• **Goal**
Quote the data exactly, first line to the line containing "asphalt parking lot", with no pictures.

--- start ---

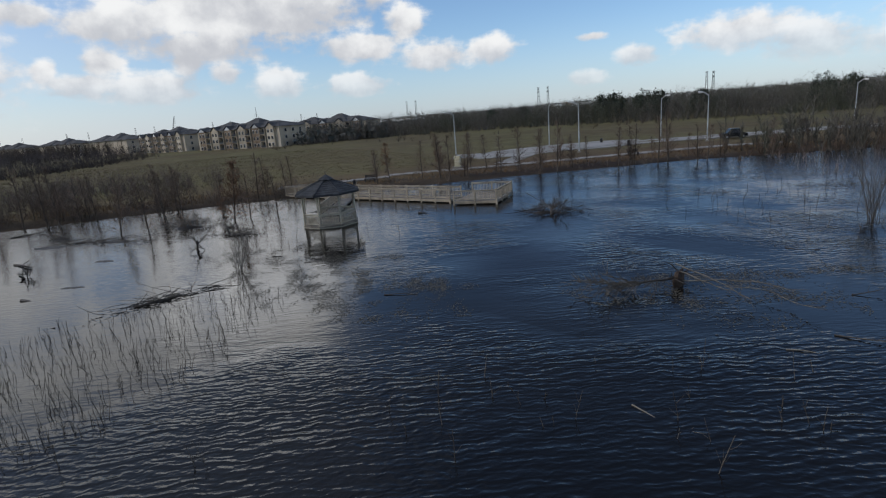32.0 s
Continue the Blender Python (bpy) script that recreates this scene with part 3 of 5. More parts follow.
tagged(new("parking_lot", lot.mesh("parking_lot", M_ASPHALT)), "grey asphalt parking lot with cars", "pavement", kind="structure")


def puddle(x, y, a, b, turn, seed):
    rng = np.random.RandomState(seed)
    ring = []
    for k in range(28):
        w = 2 * math.pi * k / 28
        r = 1 + 0.22 * math.sin(3 * w + seed) + 0.12 * math.sin(7 * w + 2 * seed) + rng.uniform(-0.06, 0.06)
        u, v = a * r * math.cos(w), b * r * math.sin(w)
        ring.append((x + u * math.cos(turn) - v * math.sin(turn), y + u * math.sin(turn) + v * math.cos(turn)))
    top = max(gz(px, py) for px, py in ring) + 0.03
    tagged(new("puddle", Geo().slab(ring, top - 0.5, top).mesh("puddle", M_PUDDLE)), "shallow standing water in the brown field", "puddle", "", "flood puddles")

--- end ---

• **Expected output**
32.0 s
Continue the Blender Python (bpy) script that recreates this scene with part 3 of 5. More parts follow.
tagged(new("parking_lot", lot.mesh("parking_lot", M_ASPHALT)), "grey asphalt parking lot with cars", "pavement", kind="structure")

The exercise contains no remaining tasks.